Dr. Lyman P. Powell gives some examples of the lengths to which petty bitterness between sects will sometimes carry men. "A visitor in a certain town which had four churches and adequately supported none, asked a pillar of one poor dying church, 'How's your church getting on?' 'Not very well,' was the reply, 'but, thank the Lord, the others are not doing any better.'"

 

REMEDIES

A Chinaman was asked if there were good doctors in China.

"Good doctors!" he exclaimed, "China have best doctors in world. Hang Chang one good doctor; he great; save life, to me."

"You don't say so! How was that?"

"Me velly bad," he said. "Me callee Doctor Han Kon. Give some medicine. Get velly, velly ill. Me callee Doctor San Sing. Give more medicine. Me glow worse--go die. Blimebly callee Doctor Hang Chang. He got no time; no come. Save life."

 

The other day a negro went into a drug store and said:

"Ah wants one ob dem dere plasters you stick on yoah back."

"I understand," said the clerk, "You mean one of our porous plasters?"

"No, sab, I don't want none ob your porous plasters, I wants de bes' one you got."

A Swedish farmer, who lived on his wheat farm in Minnesota, was taken ill and his wife telephoned the doctor.

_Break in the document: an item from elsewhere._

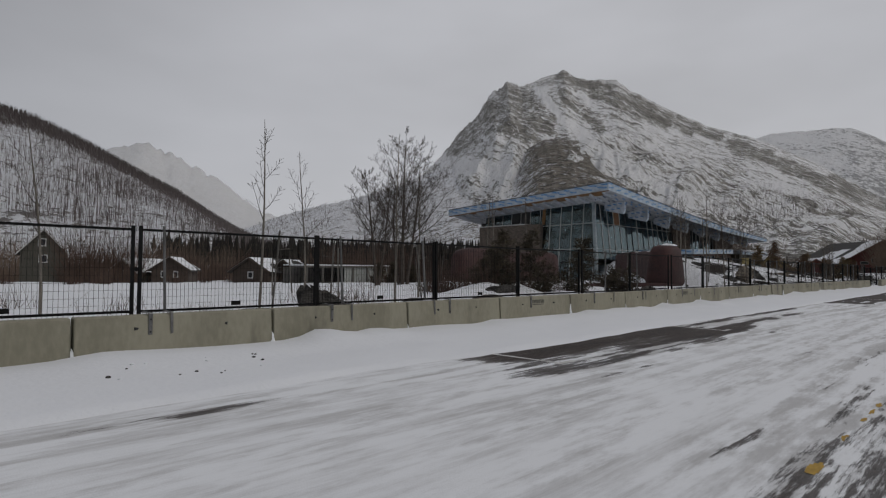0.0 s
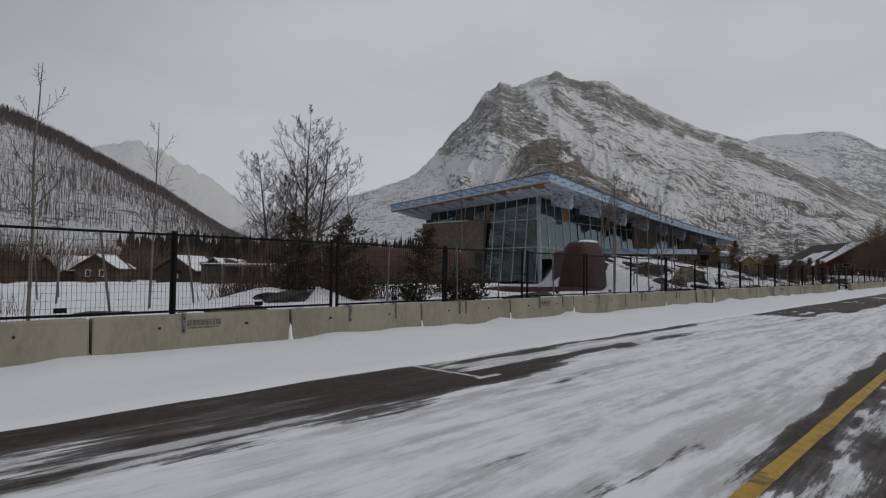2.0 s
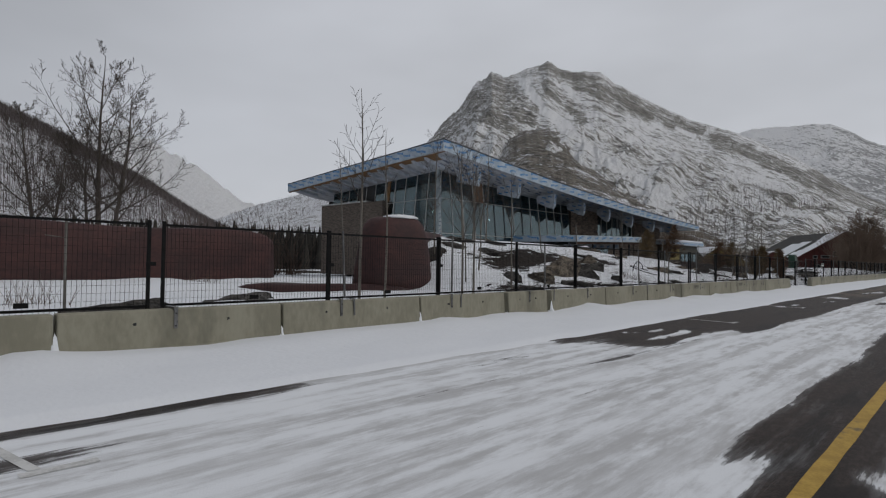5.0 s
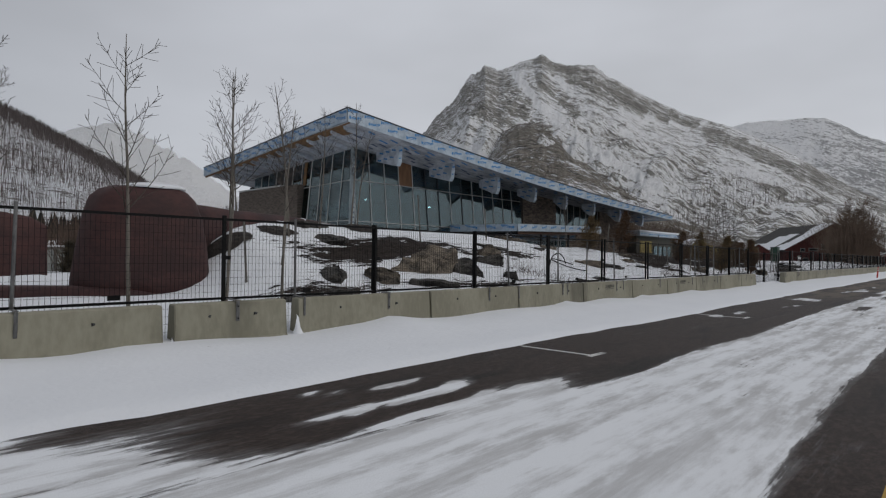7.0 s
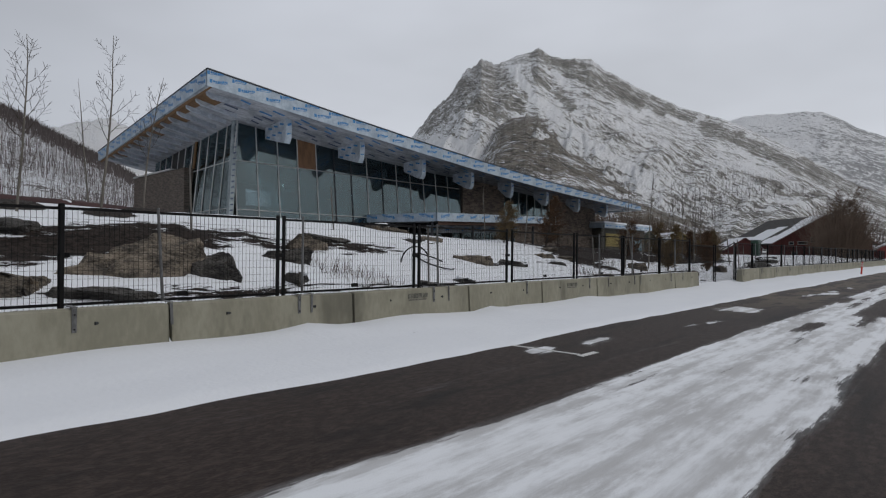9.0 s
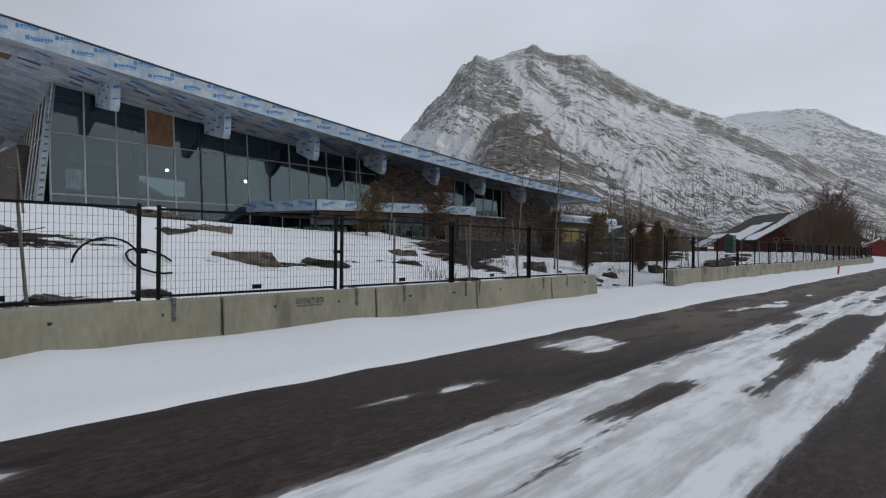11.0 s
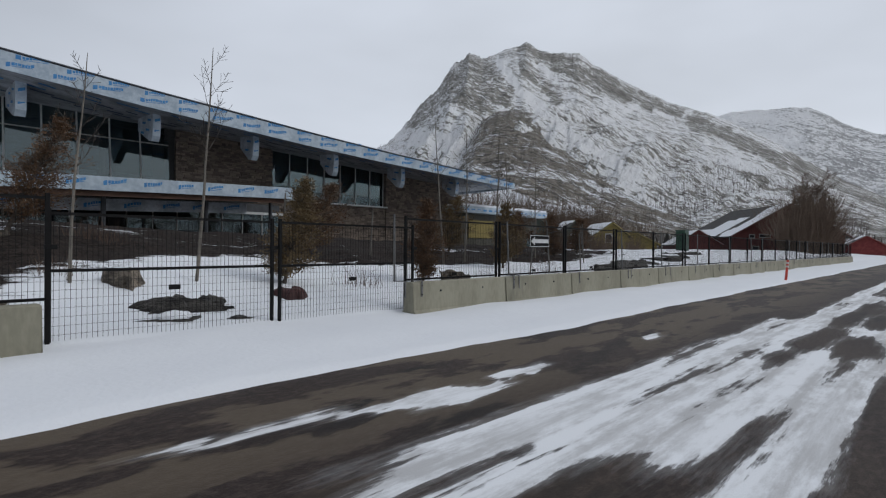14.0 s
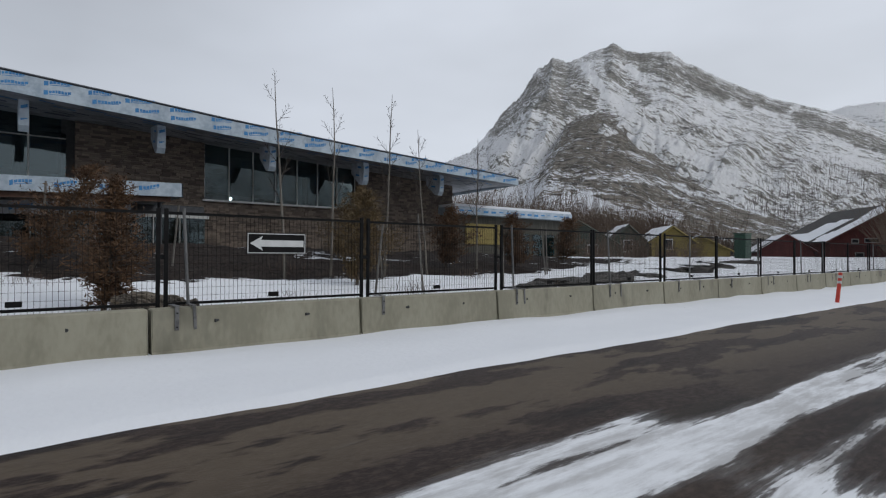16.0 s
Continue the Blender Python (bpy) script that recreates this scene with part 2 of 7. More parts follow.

"If you have a thermometer," answered the physician, "take his temperature. I will be out and see him presently."

An hour or so later when the doctor drove up, the woman met him at the door.

"How is he?" asked the doctor.

"Veil," said she, "I bane put the barometer on him like you tell me, and it say 'Very dry,' so I give him a pitcher of water to drink, and now he ban gone back to vork."

BESSIE--"The doctor says mamma must take a constitutional every morning. What's that mean?"

BOBBY--"That means walking."

BESSIE--"Then why didn't he say walk?"

BOBBY--"I don't know, but I guess maybe if he called it that he couldn't charge for it."

 

REMINDERS

HE (to wife who is off for the beach)--"Now, don't forget me, dear."

SHE--"As if I could, Jack. The surf at night sounds just like you snoring."

The late Horace Hutton used to say that having to take a little trouble would impress a fact on any one's memory so that he would never be able to forget it. In illustration he would tell this story:

"Our waitress, Maggie, could never remember to put salt on the table, and time after time Mrs. Hutton would remind her to do it. One morning it was absent, as usual, and I said, 'Maggie, where is the stepladder?'

"'It's in the pantry, sir!'

"'Please bring it in, Maggie,' I said kindly.

"Maggie brought it in with a look of wonder on her face.

"'Put it right beside the table,' I commanded, and when she had done so I added: 'Now, I want you to climb up to the top of it, look all over the table and see if there is any salt there.'

"Maggie never forgot the salt again."

"What's that piece of cord tied around your finger for?"

"My wife put it there to remind me to post a letter."

"And did you post it?"

"No; she forgot to give it to me."

CONDUCTOR--"Do you mind if I put your bag out of the way, sir? People coming in are falling over it."

TRAVELER--"You leave it where it is. If nobody falls over it I shall forget it's there."